BF: Yeah, that one, that was actually Ry Cooder, that was sort of a weird combination of all these events coming together in one place. I was kind of hoping I could play with Ry, like sort of as a guest on the record and he's really good friends with Jim Keltner and so Jim introduced me to Ry and then Ry sort of had the idea that we would do that song because of a version of it that he had heard Johnny Smith play that song, this older guitarist. I had known Johnny Smith years ago in Colorado and so there was all these kind of weird things converging on that tune that sort of said we had to do it. So when I told Ry that I actually knew Johnny Smith, it was like, "Oh, we've got to do this song." The whole thing about that tune is, I guess, it was written during the, it's really old, like during the Civil War when these, something about these soldiers that went way out West and they were wanting to go back home to that Shenandoah Valley or whatever it is. I think it's in Virginia or West Virginia or something. I don't know exactly all the details, but there is definitely this kind of feeling of being really far away from home and wanting to go back. That's kind of built into the way the song was originally written.

AAJ: I know how much touring you do, are there moments in between the applause and the traveling when you miss your own Shenandoah?

BF: Oh, yeah. Well, I guess, I either miss home and my wife and my daughter. I have a daughter whose has just turned fifteen and I have to be away from them a lot, so I miss them. But then you can also miss, well, just the other day, actually, Fred, I went back to, I did a recording in Colorado. I grew up in Denver. I hardly ever go back there. So there is all kinds of segments of my life that I miss.

AAJ: With all the benefits of fame and the lauding of notoriety, it seems there are unspoken sacrifices as well.

BF: Yeah.

AAJ: Are there days you regret your chosen path?

BF: No, not really. It just sort of felt like this is what I had to do. And then I've been really lucky with the people that, I've been married for twenty-one years and my wife has been, has stuck with it all this time. I wish I could have spent more time with my daughter, but then, sometimes I think, the times that I am home, I'm really home. I guess there's guys that you could work nine to five and end up seeing your kids less than I see my daughter in some ways.

AAJ: On your last handful of recordings, the steel guitar is a prominent voice.

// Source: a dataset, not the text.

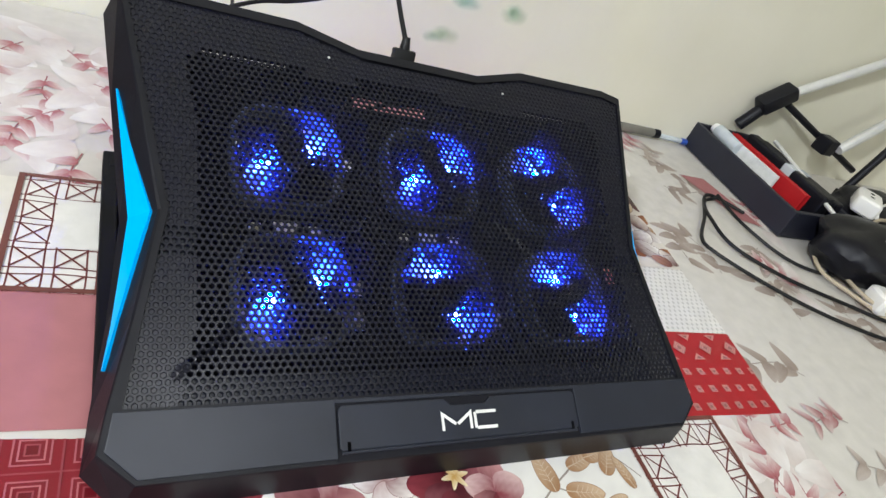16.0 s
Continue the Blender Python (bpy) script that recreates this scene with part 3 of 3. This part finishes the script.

BF: Well, it's definitely the instrument, but I was going to say that so much of it is the personality of Greg Leisz, the way his instincts work so well with mine. We can both play really freely and openly, like we don't have to hold back anything. Somehow it seems to fit together without getting in each other's way. It's almost like he's the other half of my brain working. He's just really easy to play with. So it is sort of like a sound, as far as it feels like he's being a continuation of my own sound or something. He's really fun to play with.

AAJ: It has been a while since you done an album with horns, which you do on your latest recording for the Nonesuch label, Blues Dream.

BF: Oh, I guess you just get that little extra charge from hearing everything all orchestrated out. It is really thrilling to hear stuff, ideas that you have and maybe you just play them on the guitar and then you get to hear them orchestrated in a bigger way. It's just really a thrill.

AAJ: Are you touring for the record?

BF: Well, not, we've done a couple things with that whole group, but my regular working group is with Greg Leisz, David Piltch and Kenny Wolleson, a quartet. We will be doing a lot of, we have been and we will do more, but probably less with the horn section, just cause it's so many people to try to get together. We did a few gigs last year with that whole group. We played at the Monterey Jazz Festival and Yoshi's in Oakland. So I hope we will be able to do a little bit, but it's really hard to do a whole, full blown tour with that many people.

AAJ: Is there such thing as a perfect performance?

BF: Oh, no (laughing). No, it's never close. Definitely, there's ones that feel great, but there is always something more to do. I can't even imagine how that could even be possible.

AAJ: Seems like you are chasing the dream.

BF: Yeah, it's always like that. Not to say that it's not like it's, there's definitely times when I really get excited and it feels great, but there's still, in the midst of that, there's still this struggle going on to.

AAJ: You are in the studio now recording your next Nonesuch project.

BF: Yeah, just finishing this thing. It's a thing I did with a banjo player, he's from Texas and he moved. I met him in Seattle. He moved up there. It's just banjo and bass. Keith Lowe is the bassist, who also lives in Seattle. I don't know how to describe what this is (laughing). We do a lot of old tunes and some of my tunes.

AAJ: Like many key figures in this music, you tend to polarize critics. Some praise you as the next principal voice on the guitar and others can't find enough about it that's wrong. Does that dichotomy weigh on you?

BF: I mean, I try not to, but I can't help but pay attention to the stuff actually, but I know that I'm really the only one that really knows how close I'm coming to getting at what I'm trying to get at. It can go both ways. You can have a really good, positive review, but they completely miss the point. I try not to pay too much attention to that stuff because I'm really the only one that knows if I'm getting there or not. It's nice to have people say nice things about you and it doesn't feel that great if they don't like it (laughing).

AAJ: Since at the end of the day, you are the only qualified judge to critique your work, is it difficult to sleep at night?

BF: Oh, no, not for that (laughing). I guess the times I get frustrated is when I'm not, if there's all kinds of other stuff going on and I can't get to just doing the work that I should be doing. I think when I'm most happy is when I'm really immersed in the music as much as possible.